En el cuarto párrafo se dispone que «cuando se ponga fin a la restricción o suspensión de los derechos y garantías», todas las medidas adoptadas «quedarán sin efecto en forma inmediata». Y agrega que el presidente de la República «no podrá hacer observaciones (vetar) al decreto mediante el cual el Congreso revoque la restricción o suspensión» de derechos y garantías.
Y finalmente, el quinto y último párrafo del Artículo 29 dice a la letra: «Los decretos expedidos por el Ejecutivo durante la restricción o suspensión, serán revisados de oficio e inmediatamente por la Suprema Corte de Justicia de la Nación, la que deberá pronunciarse con la mayor prontitud sobre su constitucionalidad y validez».

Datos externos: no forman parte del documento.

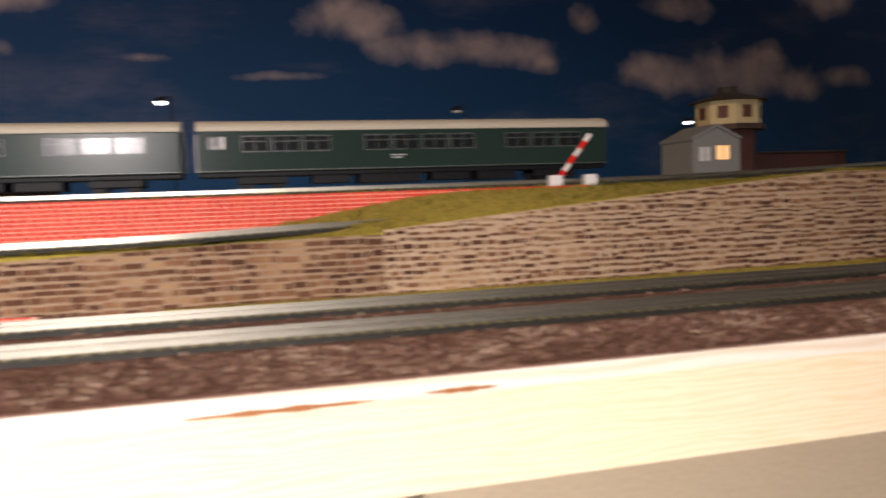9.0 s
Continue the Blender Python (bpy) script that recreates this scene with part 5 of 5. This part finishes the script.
leafy("model_bush", "pinkish red model bush beside the tree", "bush", pose(0.523, 0.325, 0.003), (0, 0, 0.031), (0.021, 0.020, 0.020), 760, LEAF_RED, 0.0019,
      (((0, 0, -0.002), (0, 0, 0.02), 0.0012, 0.0008), ((0, 0, 0.01), (0.008, -0.004, 0.032), 0.0008, 0.0004), ((0, 0, 0.01), (-0.007, 0.003, 0.034), 0.0008, 0.0004)), 0.15)
leafy("model_bush", "low dark bush under the round tree", "bush", pose(0.478, 0.352, 0.003), (0, 0, 0.012), (0.016, 0.014, 0.011), 260, BARK, 0.0022, (((0, 0, -0.002), (0, 0, 0.008), 0.0012, 0.0008),), 0.1)

# ---- stones and bricks of the walls ----
bm = bmesh.new()
vs = box(bm, -0.5, 0.5, -1.0, 0.0, -0.5, 0.5)
for v in bm.verts:
    if v.co.y < -0.5:
        v.co.x *= 0.93
        v.co.z *= 0.86
STONE_MESH = mesh_of("stone", bm, STONE)


def stone_wall(name, label, a, b, top_at, row, lengths, material, backing, pieces=None, foot=0.0, gap=0.0009, wave=0.0007):
    """A card wall from a to b with raised stones. Those in the stretch `pieces` of x stand alone."""
    wall = thing(name, label, "wall")
    a, b = Vector(a), Vector(b)
    along = (b - a).normalized()
    out = Vector((along.y, -along.x))
    long_ = (b - a).length
    turn = math.atan2(along.y, along.x)
    bm = bmesh.new()
    n = max(2, round(long_ / 0.02))
    lo, hi = [], []
    for i in range(n + 1):
        p = a + along * (long_ * i / n)
        z = top_at(p.x)
        lo.append([bm.verts.new((*(p + out * o), foot)) for o in (0.0008, 0.0)])
        hi.append([bm.verts.new((*(p + out * o), z)) for o in (0.0008, 0.0)])
    for i in range(n):
        for q in ((lo[i][0], lo[i + 1][0], hi[i + 1][0], hi[i][0]), (hi[i][0], hi[i + 1][0], hi[i + 1][1], hi[i][1]), (lo[i][1], hi[i][1], hi[i + 1][1], lo[i + 1][1])):
            bm.faces.new(q)
    part("mortar", bm, backing, wall)
    verts, faces, count, level, z = [], [], 0, 0, foot + 0.0006
    while z < foot + 0.09:
        h = row * (random.uniform(0.8, 1.25) if wave else 1.0)
        u = -random.uniform(0, lengths[1])
        while u < long_:
            w = random.uniform(*lengths)
            u0, u1 = max(0.0005, u), min(long_ - 0.0005, u + w - gap * (random.uniform(0.6, 1.5) if wave else 1.0))
            u += w
            if u1 - u0 < 0.002:
                continue
            c = a + along * ((u0 + u1) / 2) + out * 0.0008
            zz = z + random.uniform(-0.5, 0.5) * wave + wave * noise.noise(Vector((u0 * 60, z * 150, 0.0))) * 1.4
            tall = min(h, min(top_at((a + along * u0).x), top_at((a + along * u1).x)) + 0.0004 - zz)
            if tall < 0.0014:
                continue
            deep = random.uniform(0.0003, 0.0010)
            m = Matrix.Translation((c.x, c.y, zz + tall / 2)) @ Matrix.Rotation(turn, 4, "Z") @ Matrix.Diagonal((u1 - u0, deep, (tall - gap) * (random.uniform(0.78, 1.0) if wave else 1.0), 1))
            if pieces and pieces[0] < c.x < pieces[1] and count < 300:
                ob = new("stone", STONE_MESH)
                ob.parent, ob.matrix_basis = wall, m
                count += 1
            else:
                n0 = len(verts)
                verts += [tuple(m @ v.co) for v in STONE_MESH.vertices]
                faces += [tuple(n0 + i for i in p.vertices) for p in STONE_MESH.polygons]
        z += h
    data = bpy.data.meshes.new("stonework")
    data.from_pydata(verts, [], faces)
    data.materials.append(material)
    ob = new("stonework", data)
    ob.parent, ob["kind"] = wall, "stuff"
    return wall


stone_wall("stone_wall", "tall retaining wall of printed brown stones", (-0.60, wall_line(-0.60)), (0.1875, 0.2366), wall_top, 0.0035, (0.0028, 0.0105), STONE, MORTAR, (0.01, 0.19), gap=0.0013, wave=0.0010)
stone_wall("stone_wall", "dark wing wall of small stones", (0.188, 0.2368), (0.392, 0.3468), lambda x: 0.063, 0.0034, (0.003, 0.008), STONE_DARK, MORTAR_DARK, wave=0.0003)
stone_wall("stone_wall", "low retaining wall of printed stones under the middle terrace", (-2.2, wall_line(-2.2)), (-0.60, wall_line(-0.60)), lambda x: 0.0285 + 0.0085 * smooth_step(-0.95, -0.6, x), 0.0036, (0.004, 0.013), STONE, MORTAR_MID, gap=0.001)


def strip_top(x):
    return 0.004 + 0.0126 * max(0.0, (-0.78 - x)) + 0.03 * max(0.0, -1.8 - x)


stone_wall("brick_wall", "low red brick wall beside the second track", (-2.2, 0.1885), (-0.78, 0.1885), strip_top, 0.0024, (0.0055, 0.0065), BRICK, BRICK_MORTAR, gap=0.0004, wave=0.0)
stone_wall("brick_wall", "red brick retaining wall below the upper track", (-1.43, TERRACE - 0.0012), (-0.44, TERRACE - 0.0012), lambda x: UPPER + 0.0005, 0.0026, (0.0058, 0.0068), BRICK, BRICK_MORTAR, foot=MIDDLE, gap=0.0004, wave=0.0)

En esencia, esto es lo que dispone el Artículo 29 de la vigente Carta Magna. Procede al efecto cuestionarse lo siguiente:
¿En los últimos quince años, por poner un término, el país —o parte de él— no ha vivido o vive aún alguna «perturbación grave de la paz pública» o una situación que haya puesto «a la sociedad en grande peligro o conflicto»? ¿De veras?
Si nada de eso ha ocurrido, el precepto constitucional sigue ahí para cuando se ofrezca. Pero si la verdad es otra, según todo parece indicar, entonces cabe hacer notar que, hasta donde se sabe, ningún analista, académico, experto en seguridad nacional, jurista, legislador, dirigente social o político, en fin, nadie, ha hecho referencia alguna, así sea mínima, a este artículo constitucional, al menos para examinar si es una opción posible en el intento de encontrar una solución viable —y si no la es, descartarla— a la creciente ola de violencia e inseguridad que ha venido azotando al país, patente como nunca con el brutal asesinato de los sacerdotes jesuitas Joaquín Mora y Javier Campos en la región Tarahumara.
Constitucionalmente la propuesta de suspensión, de ser el caso, debería ser del Ejecutivo, toda vez que la Carta Magna claramente indica que corresponde «solamente al presidente de la República» restringir derechos y suspender garantías «para hacer frente y rápidamente a la situación». ¿Entonces?